通常、この時期に任される仕事は、会社の利益に直結するような仕事となってくるからである。

しかし、たとえそのような重要な仕事ではなく、相も変わらずつまらないルーティーンだったとしても、この時期は、自分の都合だけでさっさと帰ってしまう訳にはいかない。部下のフォローもしなければならない。

ただ、この時期は働けば働いた分だけ(「実績」という形で)報われるような時期なので、体力が許す限り、仕事に打ち込むと良い。実績が上がれば、自らの発展の機会となるようなチャレンジングな仕事が必ず回ってくる。

このように、「働き盛り」は「仕事漬け」の状態となるわけであるだが、このようなの状態が続いても、先細りせずに発展し続けていけるようになるためには、若い内にしっかりと基礎を固めておくこと(と勉強の習慣を身につけておくこと)が必要となる。

だからこそ、若い内は残業しすぎてはならない。

思うに、「プログラマ35歳定年説」は、この国のソフトウェア開発者の働き過ぎが生んだ現象なのではないか。

ソフトウェア開発という仕事は、やるべきことを探そうと思えばいくらでも見つかる、果てのない作業である。

しかも、その大半は「雑務」と呼ぶのにふさわしい、泥臭い作業である。

「雑務」はまったく勉強にならない、というわけではないが、コツを掴んでルーティーンになってしまったら、もうそこから学べることはほぼない。

この「量が質に転化しない」雑務に1日の大半、ひどいときには1ヶ月、果ては1年の大半をとられてしまっては、新しいことを勉強する時間などほとんど無くなってしまう。

それでもまだ若い内は吸収が早いから、短時間で新しいものを身につけることが出来る。

体の方も多少は無理がきくから、理解が遅い人でも何とかついていくことが出来る。

だが、年齢を経るにつれて、新しいことを理解するのには時間を要するようになってくる。

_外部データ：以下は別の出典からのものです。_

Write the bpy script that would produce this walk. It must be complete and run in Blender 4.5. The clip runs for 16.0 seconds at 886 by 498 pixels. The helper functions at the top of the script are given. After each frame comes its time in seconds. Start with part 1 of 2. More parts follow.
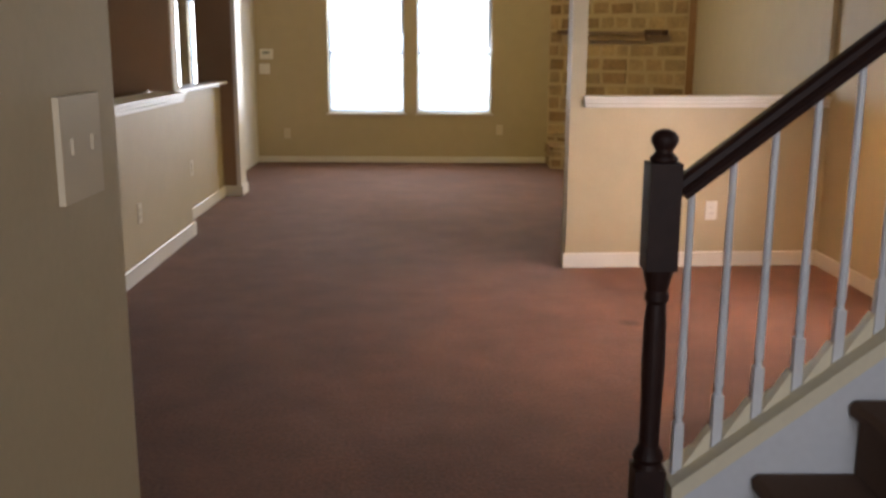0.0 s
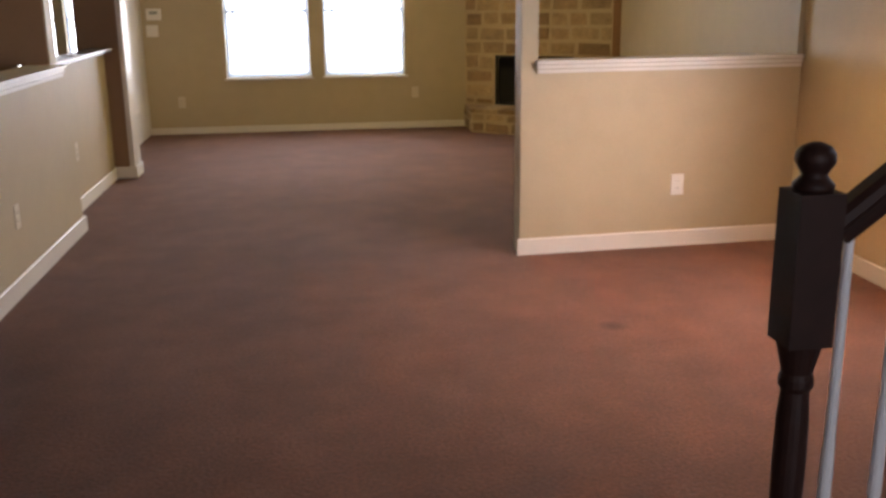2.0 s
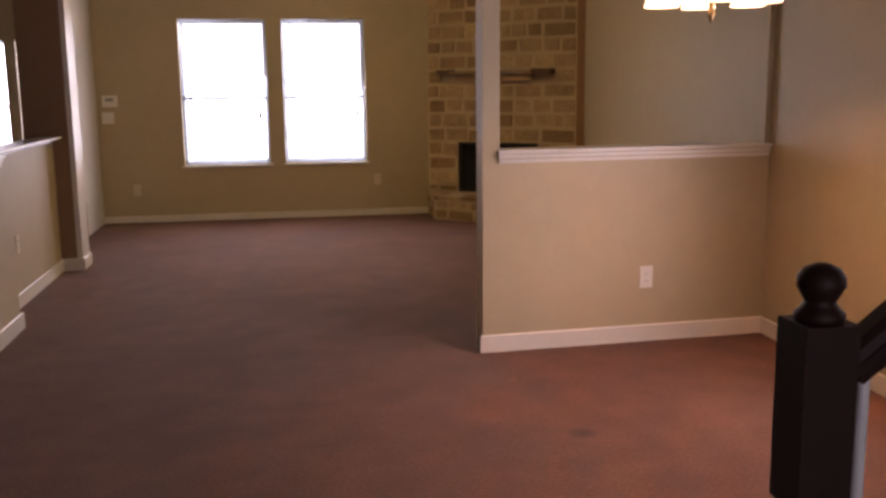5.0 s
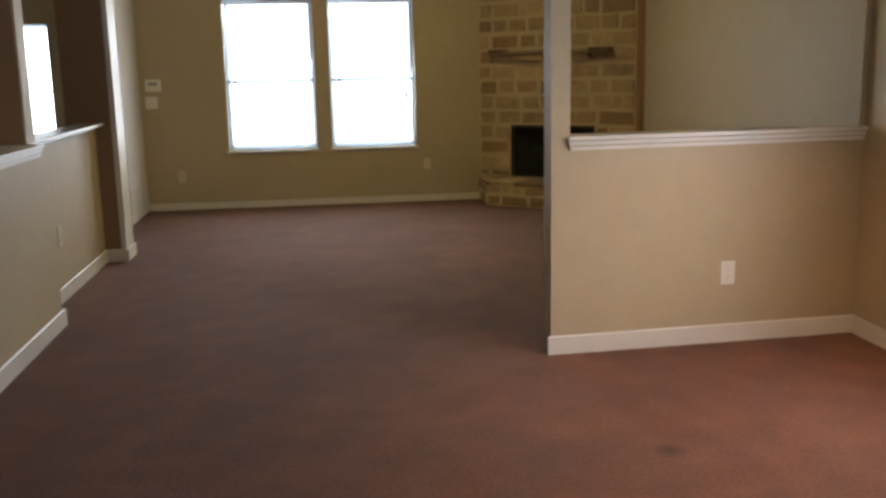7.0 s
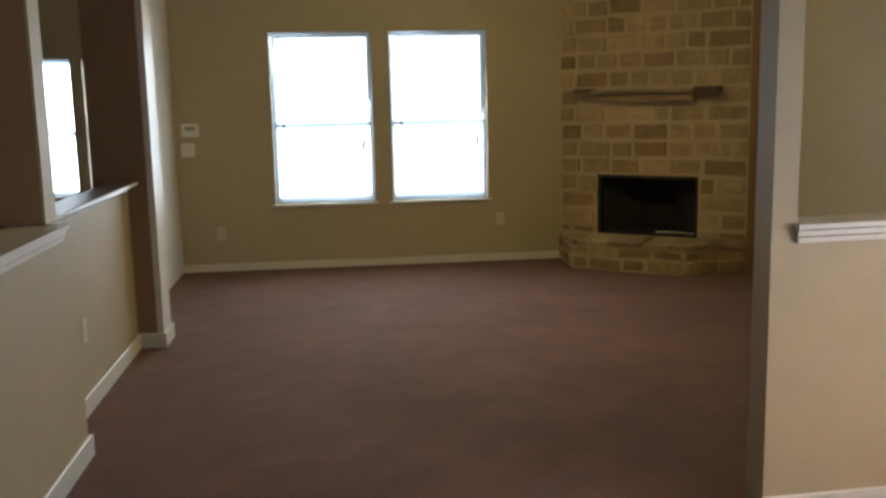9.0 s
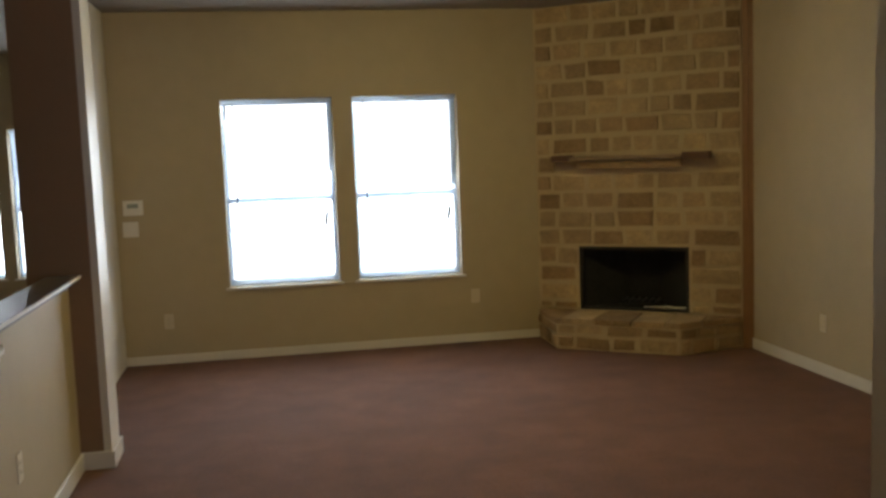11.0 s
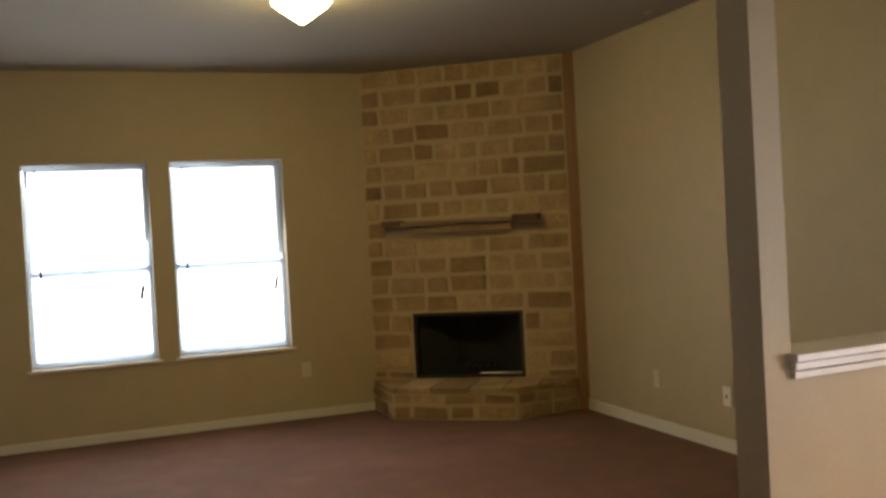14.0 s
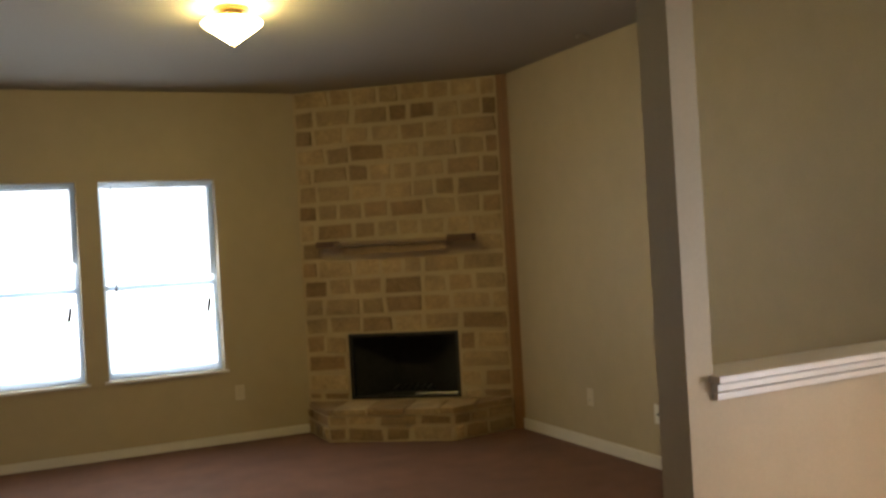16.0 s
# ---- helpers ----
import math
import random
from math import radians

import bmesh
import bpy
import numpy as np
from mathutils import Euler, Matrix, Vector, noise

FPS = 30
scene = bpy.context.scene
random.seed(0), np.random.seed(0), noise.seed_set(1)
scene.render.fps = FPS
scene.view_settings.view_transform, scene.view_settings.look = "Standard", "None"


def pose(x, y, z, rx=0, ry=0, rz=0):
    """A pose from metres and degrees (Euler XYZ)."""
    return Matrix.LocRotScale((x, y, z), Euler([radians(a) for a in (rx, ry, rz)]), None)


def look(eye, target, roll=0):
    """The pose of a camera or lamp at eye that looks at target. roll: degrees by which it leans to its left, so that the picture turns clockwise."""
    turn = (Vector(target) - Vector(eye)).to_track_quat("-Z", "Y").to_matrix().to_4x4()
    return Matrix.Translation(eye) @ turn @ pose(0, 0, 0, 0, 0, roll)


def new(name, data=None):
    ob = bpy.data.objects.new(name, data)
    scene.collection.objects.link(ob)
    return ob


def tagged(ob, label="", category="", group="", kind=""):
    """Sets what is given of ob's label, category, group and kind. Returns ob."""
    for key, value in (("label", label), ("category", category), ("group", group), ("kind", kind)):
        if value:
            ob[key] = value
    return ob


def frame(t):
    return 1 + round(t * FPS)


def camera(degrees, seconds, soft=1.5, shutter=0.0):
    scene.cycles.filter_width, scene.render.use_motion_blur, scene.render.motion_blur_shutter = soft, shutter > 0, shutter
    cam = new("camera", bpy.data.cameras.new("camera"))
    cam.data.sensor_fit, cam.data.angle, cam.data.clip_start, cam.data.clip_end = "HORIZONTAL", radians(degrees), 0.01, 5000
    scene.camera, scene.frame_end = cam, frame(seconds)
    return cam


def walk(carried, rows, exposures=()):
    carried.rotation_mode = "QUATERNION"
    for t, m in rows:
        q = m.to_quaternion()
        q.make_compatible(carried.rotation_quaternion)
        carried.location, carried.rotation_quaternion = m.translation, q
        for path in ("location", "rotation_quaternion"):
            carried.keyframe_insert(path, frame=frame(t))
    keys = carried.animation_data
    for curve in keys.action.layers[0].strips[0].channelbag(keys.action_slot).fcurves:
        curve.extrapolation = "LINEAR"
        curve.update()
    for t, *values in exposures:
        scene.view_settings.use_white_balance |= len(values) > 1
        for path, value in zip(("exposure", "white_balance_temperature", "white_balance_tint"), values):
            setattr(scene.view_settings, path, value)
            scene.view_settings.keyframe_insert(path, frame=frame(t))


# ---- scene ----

(勿論、技術基盤がしっかりしている人は、年齢を経れば経るほど積み重ねが大きくなり、応用が聞くので新しいことを習得するのに必要な時間は短くなる。そのためにも若い内にしっかりと勉強していなければならない、というのが本論の主張)

体は、もう無理がきかない。

その中で、給料相応(この国ではイコール年齢相応)の働きが求められる。

そこである時(大抵の場合は無理をして体を壊したあげくに)、ついに習得が追いつかなくなって辞めざるをえなくなる、というのが最近の私の仮説である。